Andrew Sullivan's got a great weblog post about the un-conservativism of President Bush. A quote:

He junked decades of American foreign policy in the Middle East, abandoning attempts to manage Arab autocracies for the sake of a steady oil supply, and forged a new policy of radical democratization of the Middle East. He invaded two countries - one in the grip of a theocratic dictatorship, the other brutalized by a Stalinist kleptocracy - and is in the process of trying to convert them into modern democracies. Nothing this radical has been attempted in U.S. foreign policy for a very long time. And nothing so liberal. In the 2000 campaign, Bush mocked the idea of "nation-building" as liberal claptrap. Now it's the centerpiece of his own administration.
...
On the most fundamental matter, i.e. the war, I think Bush has been basically right: right to see the danger posed by Saddam and the nexus of weapons of mass destruction and Islamist terror; right to realize that the French would never have acquiesced to ridding the world of Saddam; right to endorse the notion of pre-emption in a world of new and grave dangers. But much of the hard work has now been done. No one seriously believes that Bush will start another war in the next four years. And in some ways, Kerry may be better suited to the difficult task of nation-building than Bush.
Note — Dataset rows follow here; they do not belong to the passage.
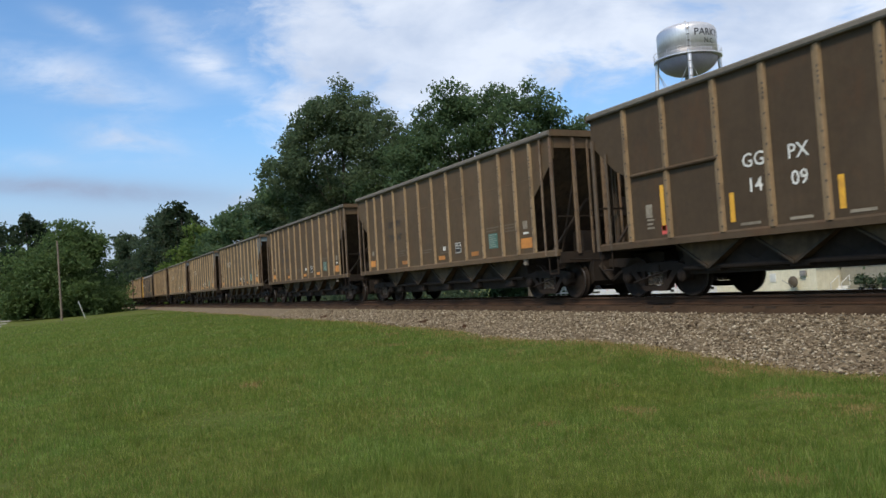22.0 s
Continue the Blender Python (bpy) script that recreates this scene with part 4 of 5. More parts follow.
@cached_mesh
def wheel_mesh(s):
    """s: the side to which the outer face points."""
    y = s
    mb = MB()
    rim = [(0.10, y * 0.09), (0.17, y * 0.10), (0.24, y * 0.03), (0.37, y * 0.02), (0.40, y * 0.085), (0.445, y * 0.088)]
    mb.lathe([(0.01, y * 0.09)] + rim, "y", 28, caps=False)
    mb.lathe([(0.445, y * 0.088), (0.455, y * 0.078)], "y", 28, 0, caps=False)
    mb.lathe([(0.455, y * 0.078), (0.458, y * 0.050)], "y", 28, 1, caps=False)
    mb.lathe([(0.458, y * 0.050), (0.460, y * -0.02)], "y", 28, 0, caps=False)
    mb.lathe([(0.460, y * -0.02), (0.475, y * -0.035), (0.488, y * -0.05), (0.485, y * -0.062), (0.40, y * -0.062), (0.01, y * -0.07)], "y", 28, caps=False)
    return mb.mesh("wheel", GRIME, TREAD, smooth=True)


@cached_mesh
def axle_mesh():
    mb = MB().lathe([(0.085, -1.02), (0.085, 1.02)], "y", 12)
    for s in (-1, 1):
        mb.lathe([(0.13, s * 0.90), (0.14, s * 1.10), (0.08, s * 1.13)], "y", 12)
    return mb.mesh("axle", GRIME)


@cached_mesh
def frame_mesh(s):
    """Cast side frame: top bar, sloped tension bar, pedestals, window for the springs."""
    y0, y1 = sorted((s * 0.97, s * 1.09))
    mb = MB()
    out = [(-1.06, 0.52), (-1.10, 0.66), (-0.90, 0.70), (-0.55, 0.76), (0.55, 0.76), (0.90, 0.70), (1.10, 0.66), (1.06, 0.52), (0.80, 0.53), (0.62, 0.58), (-0.62, 0.58), (-0.80, 0.53)]
    mb.prism(out, "y", y0, y1)
    for k in (-1, 1):
        mb.prism([(k * 0.78, 0.58), (k * 0.60, 0.60), (k * 0.30, 0.26), (k * 0.42, 0.20)], "y", y0, y1)
        mb.prism([(k * 0.30, 0.60), (k * 0.40, 0.60), (k * 0.40, 0.24), (k * 0.30, 0.24)], "y", y0, y1)
        mb.box(*sorted((k * 0.75, k * 1.03)), y0 - 0.02, y1 + 0.02, 0.42, 0.60)
        mb.lathe([(0.13, s * 0.0), (0.13, s * 0.10), (0.07, s * 0.13)], "y", 14, at=(k * 0.89, s * 1.03, 0.46))
    mb.prism([(-0.45, 0.26), (0.45, 0.26), (0.36, 0.14), (-0.36, 0.14)], "y", y0, y1)
    return mb.mesh("side_frame", GRIME)


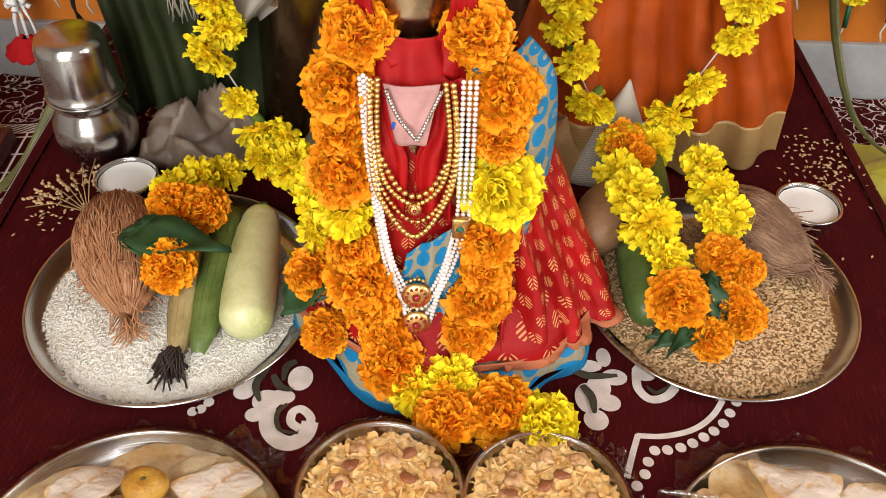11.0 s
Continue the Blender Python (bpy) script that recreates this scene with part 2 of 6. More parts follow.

Domestically, moreover, Bush has done a huge amount to destroy the coherence of a conservative philosophy of American government; and he has been almost criminally reckless in his hubris in the conduct of the war. He and America will never live down the intelligence debacle of the missing Iraqi WMDs; and he and America will be hard put to regain the moral highground in world affairs after Abu Ghraib. The argument Kerry must make is that he can continue the substance of the war, but without Bush's polarizing recklessness.